A
type of
mechanical puzzle which consists of sliding
pieces around in a
frame to try to reach a given
target arrangement.
The original and still most common variety of this puzzle is the 15 puzzle. It consists of a plastic frame big enough to hold 16 small square pieces, and 15 such pieces are present, with the single hole allowing space to slide squares around. The target arrangement of the original puzzle by Sam Loyd was to start with the numbers in 1-15 order and end up with the same order but the 14 and 15 swapped. It turns out this is impossible to do without cheating.

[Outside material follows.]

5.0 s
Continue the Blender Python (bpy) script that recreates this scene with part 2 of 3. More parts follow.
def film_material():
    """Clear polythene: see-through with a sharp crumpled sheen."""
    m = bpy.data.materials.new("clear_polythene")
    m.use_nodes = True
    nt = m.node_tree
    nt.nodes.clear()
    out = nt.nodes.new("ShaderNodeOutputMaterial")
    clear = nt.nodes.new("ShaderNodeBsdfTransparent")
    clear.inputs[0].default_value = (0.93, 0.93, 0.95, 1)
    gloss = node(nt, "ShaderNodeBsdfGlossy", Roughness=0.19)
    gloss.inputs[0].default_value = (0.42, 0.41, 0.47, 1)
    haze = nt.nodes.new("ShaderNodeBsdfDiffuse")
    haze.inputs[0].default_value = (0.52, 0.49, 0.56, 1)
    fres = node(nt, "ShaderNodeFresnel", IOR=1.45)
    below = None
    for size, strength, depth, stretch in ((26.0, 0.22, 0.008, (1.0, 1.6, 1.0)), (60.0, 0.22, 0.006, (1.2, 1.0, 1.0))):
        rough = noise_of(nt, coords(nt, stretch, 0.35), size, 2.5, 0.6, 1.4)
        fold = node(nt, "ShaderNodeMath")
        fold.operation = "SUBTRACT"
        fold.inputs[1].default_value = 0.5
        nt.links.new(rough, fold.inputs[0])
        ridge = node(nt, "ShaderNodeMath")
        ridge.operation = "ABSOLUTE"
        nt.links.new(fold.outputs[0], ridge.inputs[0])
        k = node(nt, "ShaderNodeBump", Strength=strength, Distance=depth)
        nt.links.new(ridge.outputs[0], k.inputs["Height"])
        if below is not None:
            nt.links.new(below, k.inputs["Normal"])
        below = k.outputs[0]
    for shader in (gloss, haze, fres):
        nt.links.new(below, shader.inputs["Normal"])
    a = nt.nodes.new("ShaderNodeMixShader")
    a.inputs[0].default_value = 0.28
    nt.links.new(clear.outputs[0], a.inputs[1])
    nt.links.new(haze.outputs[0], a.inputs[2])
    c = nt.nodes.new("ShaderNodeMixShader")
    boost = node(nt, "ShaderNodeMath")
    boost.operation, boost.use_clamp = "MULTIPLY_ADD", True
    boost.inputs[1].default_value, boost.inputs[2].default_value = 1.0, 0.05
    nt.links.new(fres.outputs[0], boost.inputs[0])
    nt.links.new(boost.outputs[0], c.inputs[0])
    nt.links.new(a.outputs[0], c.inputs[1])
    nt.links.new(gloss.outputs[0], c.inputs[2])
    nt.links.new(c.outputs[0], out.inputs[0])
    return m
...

The trick to such puzzles is to solve them one row or column at a time, until the last two rows which must be solved together. Also, the last two pieces of a row must be maneuvered alongside each other and put in place together. When you get down to the last two rows, each column consists of a "last two" type of move, where you need to maneuver the two pieces to be together and in the correct order, then rotate the whole bit to move them to the end where they belong.
There is a parity problem inherent in the 15 puzzle; any arrangement with exactly one pair of pieces swapped cannot be reached. Arrangements with an even number of pairs swapped can be reached. This is why Loyd's puzzle was unsolvable.

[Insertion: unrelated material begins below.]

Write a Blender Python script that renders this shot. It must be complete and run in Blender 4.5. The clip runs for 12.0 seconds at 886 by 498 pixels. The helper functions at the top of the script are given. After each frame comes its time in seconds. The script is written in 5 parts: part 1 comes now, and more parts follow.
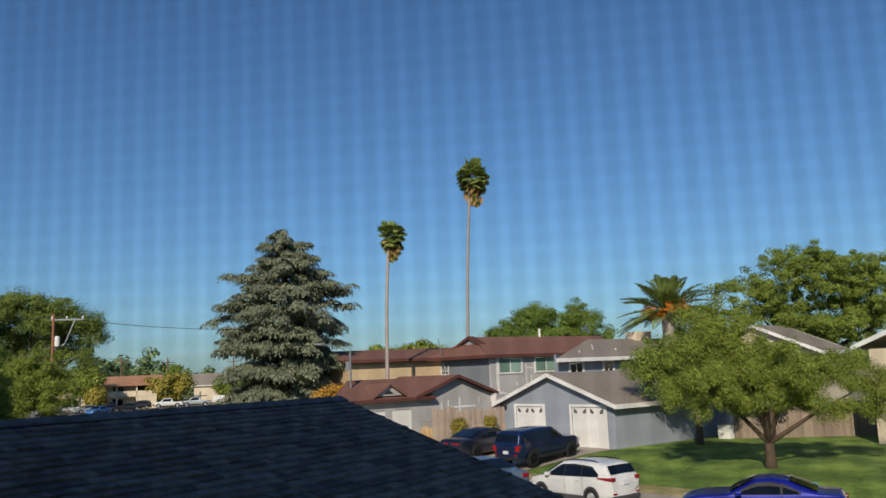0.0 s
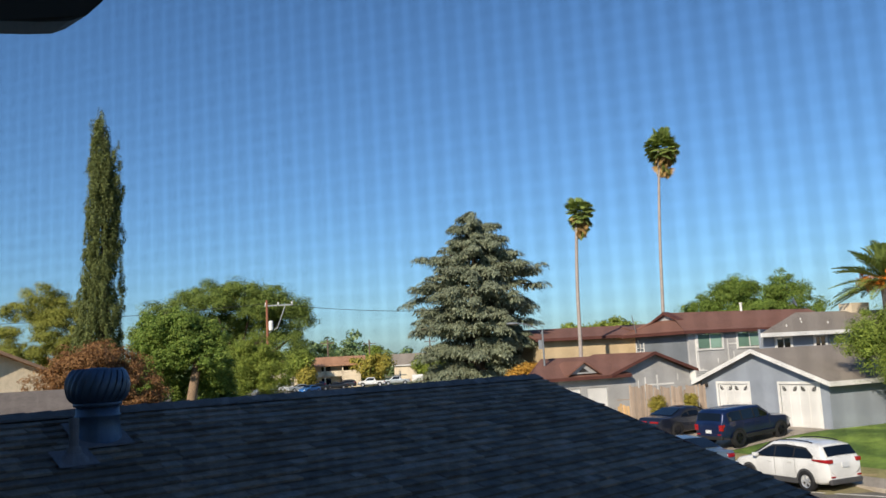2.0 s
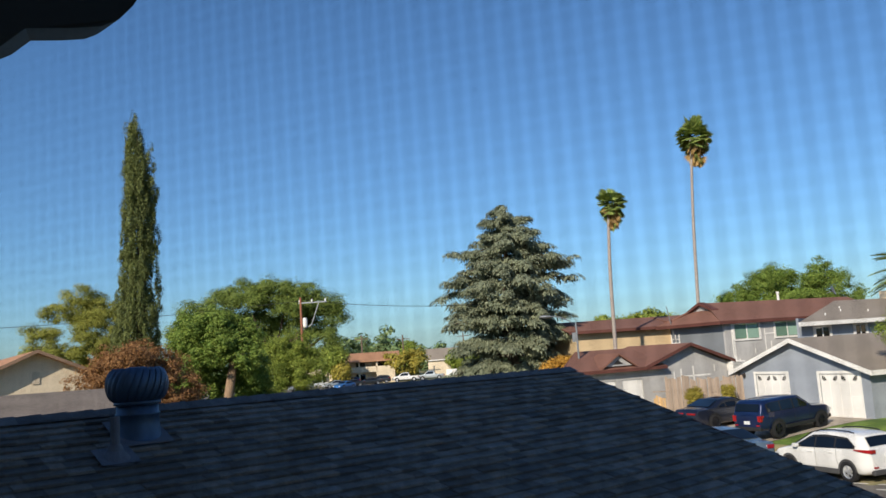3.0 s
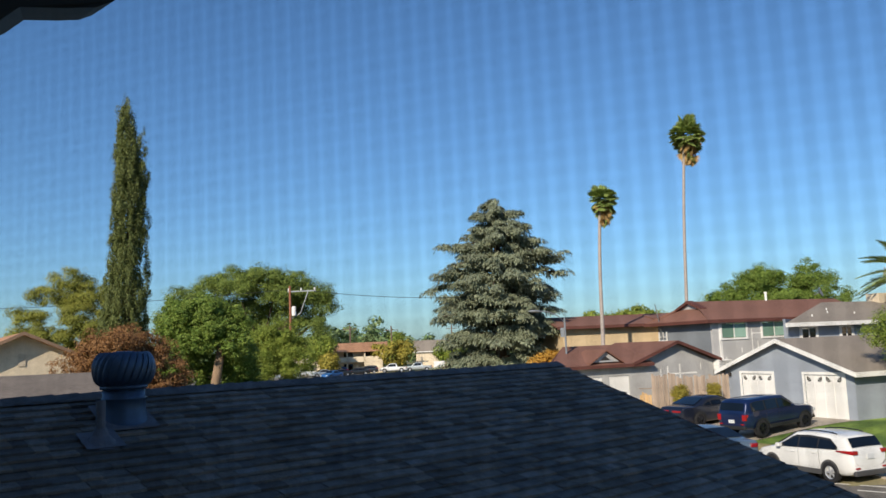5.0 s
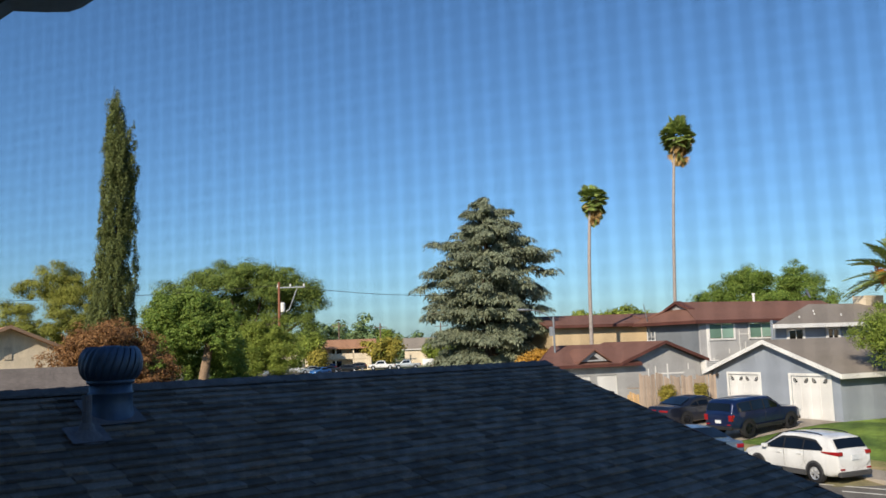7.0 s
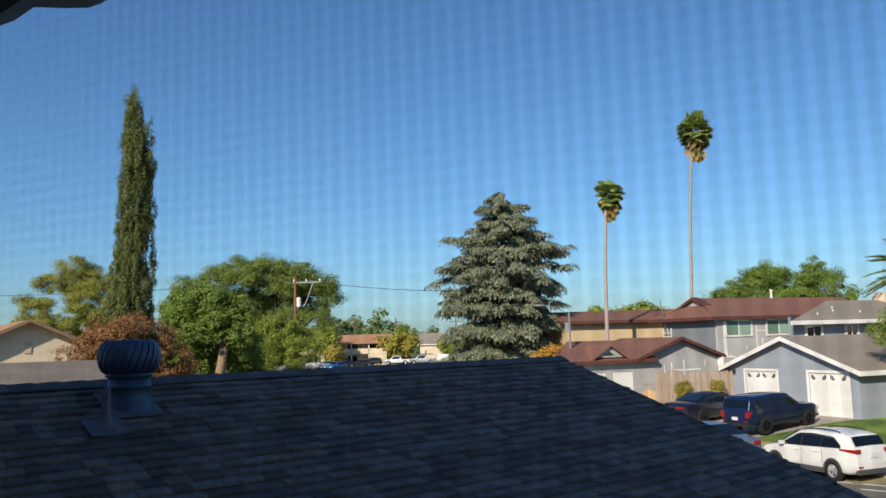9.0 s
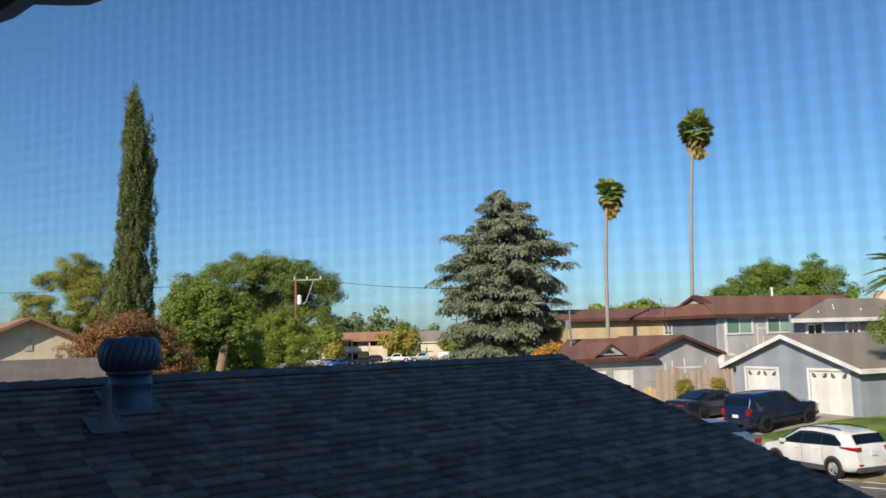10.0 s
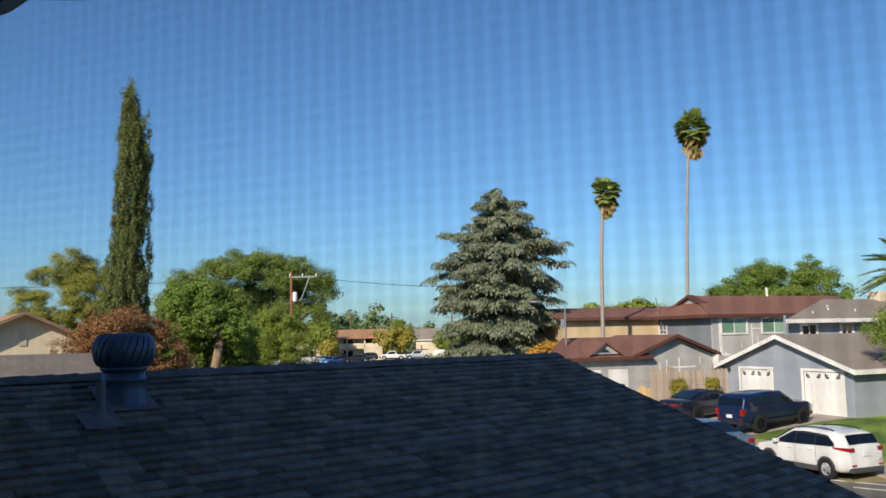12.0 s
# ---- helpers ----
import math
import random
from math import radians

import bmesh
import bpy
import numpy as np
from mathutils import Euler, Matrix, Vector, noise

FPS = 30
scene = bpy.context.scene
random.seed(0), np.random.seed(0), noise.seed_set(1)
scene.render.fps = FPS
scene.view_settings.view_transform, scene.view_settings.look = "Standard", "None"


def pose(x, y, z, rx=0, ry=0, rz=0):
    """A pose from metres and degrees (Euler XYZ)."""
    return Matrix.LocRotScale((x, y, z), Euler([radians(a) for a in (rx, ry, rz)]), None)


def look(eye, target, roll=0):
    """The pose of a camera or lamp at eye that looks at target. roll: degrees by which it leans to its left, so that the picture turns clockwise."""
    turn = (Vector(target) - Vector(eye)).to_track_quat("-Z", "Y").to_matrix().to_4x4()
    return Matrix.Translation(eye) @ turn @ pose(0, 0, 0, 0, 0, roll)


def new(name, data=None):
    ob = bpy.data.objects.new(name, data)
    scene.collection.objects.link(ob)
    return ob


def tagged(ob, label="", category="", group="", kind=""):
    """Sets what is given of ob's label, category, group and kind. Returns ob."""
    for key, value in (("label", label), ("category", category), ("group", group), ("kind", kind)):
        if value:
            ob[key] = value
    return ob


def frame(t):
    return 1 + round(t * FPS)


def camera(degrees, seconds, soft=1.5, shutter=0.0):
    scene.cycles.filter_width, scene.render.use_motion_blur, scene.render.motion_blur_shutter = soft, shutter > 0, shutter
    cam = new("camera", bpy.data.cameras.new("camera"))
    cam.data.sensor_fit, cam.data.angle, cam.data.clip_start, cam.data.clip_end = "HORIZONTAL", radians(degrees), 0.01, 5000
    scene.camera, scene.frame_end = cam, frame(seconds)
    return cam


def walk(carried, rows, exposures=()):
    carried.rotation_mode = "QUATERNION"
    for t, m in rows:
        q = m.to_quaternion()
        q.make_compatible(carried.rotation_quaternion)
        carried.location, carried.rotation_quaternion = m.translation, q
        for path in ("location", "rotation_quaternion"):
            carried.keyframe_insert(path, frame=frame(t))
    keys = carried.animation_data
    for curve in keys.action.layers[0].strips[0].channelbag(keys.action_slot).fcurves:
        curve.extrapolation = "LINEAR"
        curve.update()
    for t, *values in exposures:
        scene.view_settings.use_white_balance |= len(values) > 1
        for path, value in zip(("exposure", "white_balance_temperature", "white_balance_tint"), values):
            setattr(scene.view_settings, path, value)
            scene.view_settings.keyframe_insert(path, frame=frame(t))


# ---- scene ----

Sometimes these puzzles just have pieces numbered one to fifteen, but other versions sometimes use letters that spell out some short phrase. One classic version that has been used as a carnival game has one letter that repeats, once near the top and once near the bottom, and the carny intentionally mixes it up so that you're likely to put the wrong one at the top. Since the solution you'll be trying for has one pair of pieces switched, you'll never solve it unless you understand this trick.